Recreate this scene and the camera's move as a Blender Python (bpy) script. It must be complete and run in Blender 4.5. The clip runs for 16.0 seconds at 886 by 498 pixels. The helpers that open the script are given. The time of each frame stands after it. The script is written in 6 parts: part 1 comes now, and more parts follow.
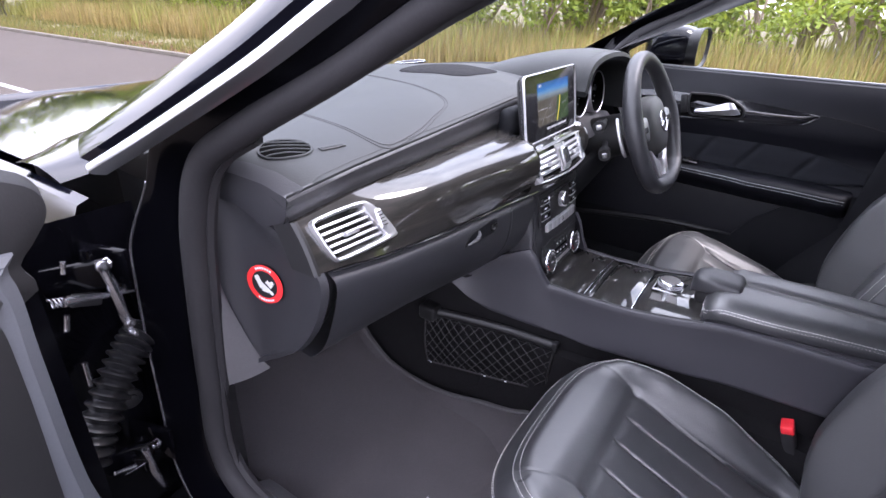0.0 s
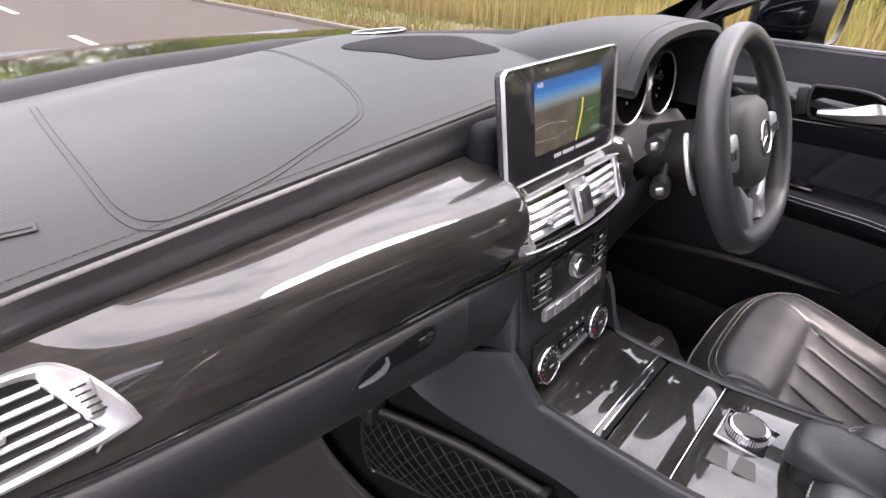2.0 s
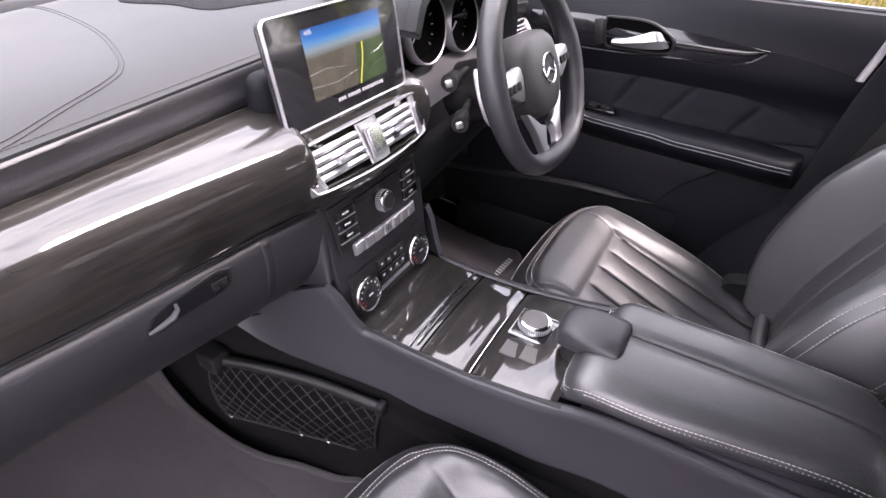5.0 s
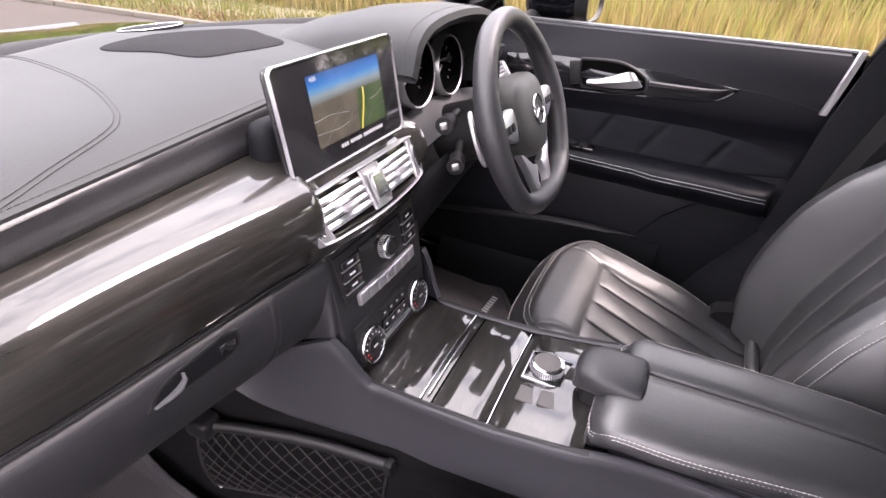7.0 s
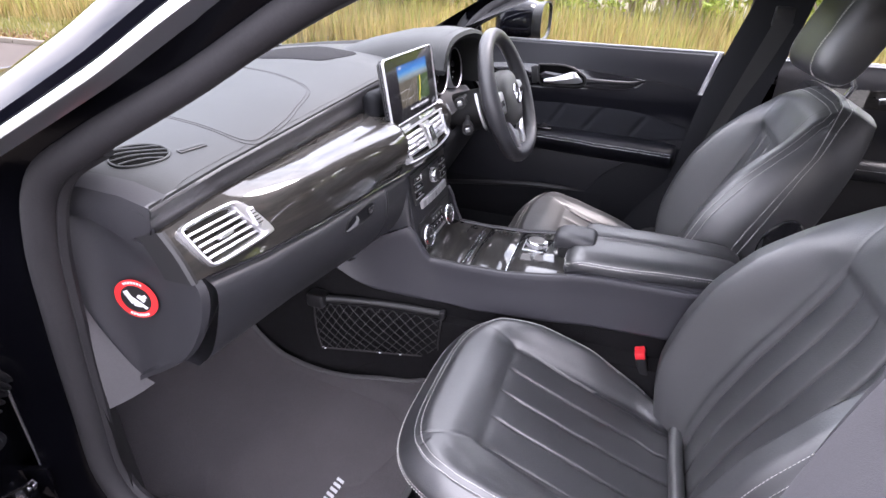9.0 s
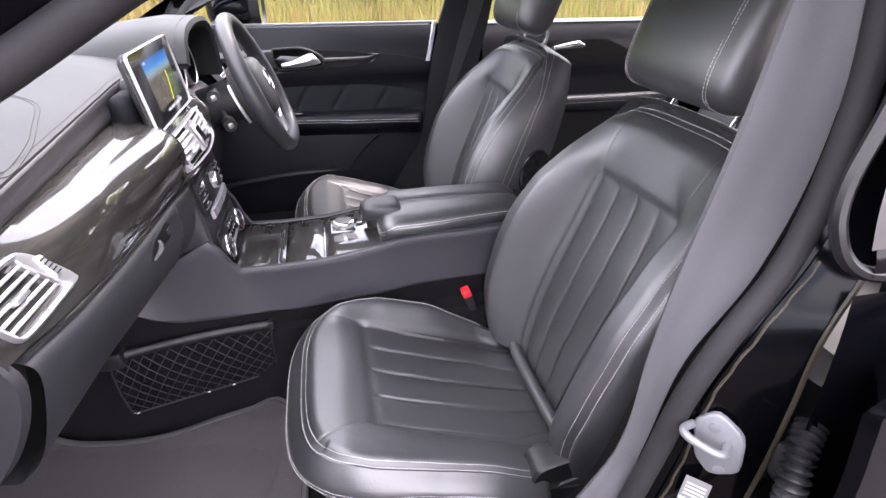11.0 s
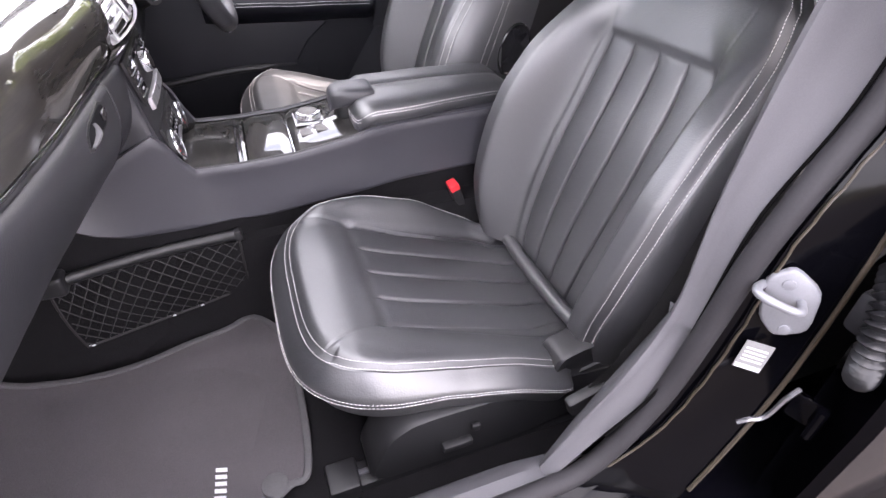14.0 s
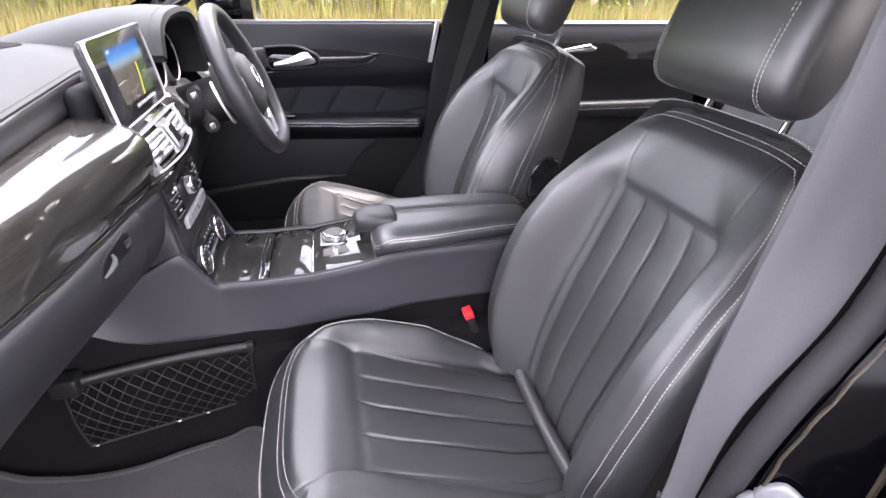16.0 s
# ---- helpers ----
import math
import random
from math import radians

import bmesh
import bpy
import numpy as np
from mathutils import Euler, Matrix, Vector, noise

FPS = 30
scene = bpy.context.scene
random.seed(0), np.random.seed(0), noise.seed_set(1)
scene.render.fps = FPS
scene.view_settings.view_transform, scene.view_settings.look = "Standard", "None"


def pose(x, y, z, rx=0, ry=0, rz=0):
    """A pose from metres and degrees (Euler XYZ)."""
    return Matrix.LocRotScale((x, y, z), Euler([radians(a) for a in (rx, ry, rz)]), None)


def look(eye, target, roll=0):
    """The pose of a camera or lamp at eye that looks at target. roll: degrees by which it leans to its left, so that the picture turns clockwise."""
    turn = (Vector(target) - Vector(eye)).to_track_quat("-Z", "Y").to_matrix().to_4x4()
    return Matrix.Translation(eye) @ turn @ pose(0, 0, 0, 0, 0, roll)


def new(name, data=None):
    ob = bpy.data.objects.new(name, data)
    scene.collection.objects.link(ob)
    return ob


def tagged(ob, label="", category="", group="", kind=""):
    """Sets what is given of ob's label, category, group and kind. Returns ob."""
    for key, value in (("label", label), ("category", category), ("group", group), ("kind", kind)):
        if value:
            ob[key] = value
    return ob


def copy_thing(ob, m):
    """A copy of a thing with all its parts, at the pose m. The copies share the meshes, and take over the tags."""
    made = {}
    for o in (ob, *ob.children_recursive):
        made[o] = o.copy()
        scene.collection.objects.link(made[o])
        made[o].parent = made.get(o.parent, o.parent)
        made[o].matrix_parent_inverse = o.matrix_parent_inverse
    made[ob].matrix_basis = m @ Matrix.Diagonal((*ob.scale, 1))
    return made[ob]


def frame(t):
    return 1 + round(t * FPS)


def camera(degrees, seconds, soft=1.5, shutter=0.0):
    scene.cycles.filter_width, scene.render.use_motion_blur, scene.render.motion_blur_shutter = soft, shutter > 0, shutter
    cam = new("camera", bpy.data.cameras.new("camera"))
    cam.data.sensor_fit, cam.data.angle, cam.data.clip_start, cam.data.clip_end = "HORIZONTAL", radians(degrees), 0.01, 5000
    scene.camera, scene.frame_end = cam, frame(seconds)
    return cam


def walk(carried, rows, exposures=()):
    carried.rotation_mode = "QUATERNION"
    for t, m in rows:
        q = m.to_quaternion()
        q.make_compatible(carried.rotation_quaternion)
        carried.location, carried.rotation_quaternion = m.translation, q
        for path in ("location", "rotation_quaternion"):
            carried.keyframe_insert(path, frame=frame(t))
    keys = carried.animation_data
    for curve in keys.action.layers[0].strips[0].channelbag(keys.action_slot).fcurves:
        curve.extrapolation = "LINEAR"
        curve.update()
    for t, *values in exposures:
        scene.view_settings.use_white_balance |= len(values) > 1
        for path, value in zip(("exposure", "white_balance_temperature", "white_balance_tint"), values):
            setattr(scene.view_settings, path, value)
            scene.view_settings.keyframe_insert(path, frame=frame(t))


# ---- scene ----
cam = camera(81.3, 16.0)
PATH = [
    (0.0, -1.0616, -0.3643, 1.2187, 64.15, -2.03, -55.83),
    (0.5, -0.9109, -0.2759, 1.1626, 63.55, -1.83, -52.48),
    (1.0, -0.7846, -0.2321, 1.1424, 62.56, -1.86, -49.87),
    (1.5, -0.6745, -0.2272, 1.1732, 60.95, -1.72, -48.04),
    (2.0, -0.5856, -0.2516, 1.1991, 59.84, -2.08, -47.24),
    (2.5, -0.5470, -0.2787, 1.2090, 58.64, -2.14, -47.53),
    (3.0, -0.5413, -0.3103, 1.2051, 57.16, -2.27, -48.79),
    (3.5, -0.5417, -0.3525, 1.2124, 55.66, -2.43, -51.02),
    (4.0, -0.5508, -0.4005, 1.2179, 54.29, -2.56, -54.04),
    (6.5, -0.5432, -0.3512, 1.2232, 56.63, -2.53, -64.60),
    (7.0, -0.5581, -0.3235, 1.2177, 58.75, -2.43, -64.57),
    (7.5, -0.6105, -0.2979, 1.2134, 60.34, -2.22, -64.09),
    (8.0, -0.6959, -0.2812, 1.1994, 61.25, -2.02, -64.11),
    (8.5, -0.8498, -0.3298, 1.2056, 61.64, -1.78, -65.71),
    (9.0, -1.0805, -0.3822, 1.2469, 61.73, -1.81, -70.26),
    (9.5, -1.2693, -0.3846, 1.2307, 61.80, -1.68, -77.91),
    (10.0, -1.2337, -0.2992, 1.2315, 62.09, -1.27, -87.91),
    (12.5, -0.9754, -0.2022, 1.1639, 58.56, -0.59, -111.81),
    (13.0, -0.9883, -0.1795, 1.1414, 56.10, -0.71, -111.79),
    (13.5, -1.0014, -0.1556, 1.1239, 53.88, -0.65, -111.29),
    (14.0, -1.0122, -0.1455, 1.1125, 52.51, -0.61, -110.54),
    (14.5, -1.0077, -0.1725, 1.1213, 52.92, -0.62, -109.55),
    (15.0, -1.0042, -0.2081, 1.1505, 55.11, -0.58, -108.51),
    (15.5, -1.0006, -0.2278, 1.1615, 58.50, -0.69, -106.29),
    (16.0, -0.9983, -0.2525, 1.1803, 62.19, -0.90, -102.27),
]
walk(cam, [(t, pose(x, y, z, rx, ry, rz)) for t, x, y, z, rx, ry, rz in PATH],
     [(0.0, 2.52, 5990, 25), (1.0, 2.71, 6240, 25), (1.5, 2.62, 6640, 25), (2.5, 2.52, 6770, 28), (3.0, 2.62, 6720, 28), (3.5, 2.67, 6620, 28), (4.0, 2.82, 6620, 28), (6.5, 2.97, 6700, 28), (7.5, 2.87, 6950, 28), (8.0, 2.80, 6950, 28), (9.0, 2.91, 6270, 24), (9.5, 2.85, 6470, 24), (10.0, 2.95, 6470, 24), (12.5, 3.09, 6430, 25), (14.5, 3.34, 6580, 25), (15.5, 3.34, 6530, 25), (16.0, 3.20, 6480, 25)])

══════

» GIVEN EXERCISE
Except for the pictures, give all the material above again verbatim.

» FULL RESPONSE
Recreate this scene and the camera's move as a Blender Python (bpy) script. It must be complete and run in Blender 4.5. The clip runs for 16.0 seconds at 886 by 498 pixels. The helpers that open the script are given. The time of each frame stands after it. The script is written in 6 parts: part 1 comes now, and more parts follow.
0.0 s
2.0 s
5.0 s
7.0 s
9.0 s
11.0 s
14.0 s
16.0 s
# ---- helpers ----
import math
import random
from math import radians

import bmesh
import bpy
import numpy as np
from mathutils import Euler, Matrix, Vector, noise

FPS = 30
scene = bpy.context.scene
random.seed(0), np.random.seed(0), noise.seed_set(1)
scene.render.fps = FPS
scene.view_settings.view_transform, scene.view_settings.look = "Standard", "None"


def pose(x, y, z, rx=0, ry=0, rz=0):
    """A pose from metres and degrees (Euler XYZ)."""
    return Matrix.LocRotScale((x, y, z), Euler([radians(a) for a in (rx, ry, rz)]), None)


def look(eye, target, roll=0):
    """The pose of a camera or lamp at eye that looks at target. roll: degrees by which it leans to its left, so that the picture turns clockwise."""
    turn = (Vector(target) - Vector(eye)).to_track_quat("-Z", "Y").to_matrix().to_4x4()
    return Matrix.Translation(eye) @ turn @ pose(0, 0, 0, 0, 0, roll)


def new(name, data=None):
    ob = bpy.data.objects.new(name, data)
    scene.collection.objects.link(ob)
    return ob


def tagged(ob, label="", category="", group="", kind=""):
    """Sets what is given of ob's label, category, group and kind. Returns ob."""
    for key, value in (("label", label), ("category", category), ("group", group), ("kind", kind)):
        if value:
            ob[key] = value
    return ob


def copy_thing(ob, m):
    """A copy of a thing with all its parts, at the pose m. The copies share the meshes, and take over the tags."""
    made = {}
    for o in (ob, *ob.children_recursive):
        made[o] = o.copy()
        scene.collection.objects.link(made[o])
        made[o].parent = made.get(o.parent, o.parent)
        made[o].matrix_parent_inverse = o.matrix_parent_inverse
    made[ob].matrix_basis = m @ Matrix.Diagonal((*ob.scale, 1))
    return made[ob]


def frame(t):
    return 1 + round(t * FPS)


def camera(degrees, seconds, soft=1.5, shutter=0.0):
    scene.cycles.filter_width, scene.render.use_motion_blur, scene.render.motion_blur_shutter = soft, shutter > 0, shutter
    cam = new("camera", bpy.data.cameras.new("camera"))
    cam.data.sensor_fit, cam.data.angle, cam.data.clip_start, cam.data.clip_end = "HORIZONTAL", radians(degrees), 0.01, 5000
    scene.camera, scene.frame_end = cam, frame(seconds)
    return cam


def walk(carried, rows, exposures=()):
    carried.rotation_mode = "QUATERNION"
    for t, m in rows:
        q = m.to_quaternion()
        q.make_compatible(carried.rotation_quaternion)
        carried.location, carried.rotation_quaternion = m.translation, q
        for path in ("location", "rotation_quaternion"):
            carried.keyframe_insert(path, frame=frame(t))
    keys = carried.animation_data
    for curve in keys.action.layers[0].strips[0].channelbag(keys.action_slot).fcurves:
        curve.extrapolation = "LINEAR"
        curve.update()
    for t, *values in exposures:
        scene.view_settings.use_white_balance |= len(values) > 1
        for path, value in zip(("exposure", "white_balance_temperature", "white_balance_tint"), values):
            setattr(scene.view_settings, path, value)
            scene.view_settings.keyframe_insert(path, frame=frame(t))


# ---- scene ----
cam = camera(81.3, 16.0)
PATH = [
    (0.0, -1.0616, -0.3643, 1.2187, 64.15, -2.03, -55.83),
    (0.5, -0.9109, -0.2759, 1.1626, 63.55, -1.83, -52.48),
    (1.0, -0.7846, -0.2321, 1.1424, 62.56, -1.86, -49.87),
    (1.5, -0.6745, -0.2272, 1.1732, 60.95, -1.72, -48.04),
    (2.0, -0.5856, -0.2516, 1.1991, 59.84, -2.08, -47.24),
    (2.5, -0.5470, -0.2787, 1.2090, 58.64, -2.14, -47.53),
    (3.0, -0.5413, -0.3103, 1.2051, 57.16, -2.27, -48.79),
    (3.5, -0.5417, -0.3525, 1.2124, 55.66, -2.43, -51.02),
    (4.0, -0.5508, -0.4005, 1.2179, 54.29, -2.56, -54.04),
    (6.5, -0.5432, -0.3512, 1.2232, 56.63, -2.53, -64.60),
    (7.0, -0.5581, -0.3235, 1.2177, 58.75, -2.43, -64.57),
    (7.5, -0.6105, -0.2979, 1.2134, 60.34, -2.22, -64.09),
    (8.0, -0.6959, -0.2812, 1.1994, 61.25, -2.02, -64.11),
    (8.5, -0.8498, -0.3298, 1.2056, 61.64, -1.78, -65.71),
    (9.0, -1.0805, -0.3822, 1.2469, 61.73, -1.81, -70.26),
    (9.5, -1.2693, -0.3846, 1.2307, 61.80, -1.68, -77.91),
    (10.0, -1.2337, -0.2992, 1.2315, 62.09, -1.27, -87.91),
    (12.5, -0.9754, -0.2022, 1.1639, 58.56, -0.59, -111.81),
    (13.0, -0.9883, -0.1795, 1.1414, 56.10, -0.71, -111.79),
    (13.5, -1.0014, -0.1556, 1.1239, 53.88, -0.65, -111.29),
    (14.0, -1.0122, -0.1455, 1.1125, 52.51, -0.61, -110.54),
    (14.5, -1.0077, -0.1725, 1.1213, 52.92, -0.62, -109.55),
    (15.0, -1.0042, -0.2081, 1.1505, 55.11, -0.58, -108.51),
    (15.5, -1.0006, -0.2278, 1.1615, 58.50, -0.69, -106.29),
    (16.0, -0.9983, -0.2525, 1.1803, 62.19, -0.90, -102.27),
]
walk(cam, [(t, pose(x, y, z, rx, ry, rz)) for t, x, y, z, rx, ry, rz in PATH],
     [(0.0, 2.52, 5990, 25), (1.0, 2.71, 6240, 25), (1.5, 2.62, 6640, 25), (2.5, 2.52, 6770, 28), (3.0, 2.62, 6720, 28), (3.5, 2.67, 6620, 28), (4.0, 2.82, 6620, 28), (6.5, 2.97, 6700, 28), (7.5, 2.87, 6950, 28), (8.0, 2.80, 6950, 28), (9.0, 2.91, 6270, 24), (9.5, 2.85, 6470, 24), (10.0, 2.95, 6470, 24), (12.5, 3.09, 6430, 25), (14.5, 3.34, 6580, 25), (15.5, 3.34, 6530, 25), (16.0, 3.20, 6480, 25)])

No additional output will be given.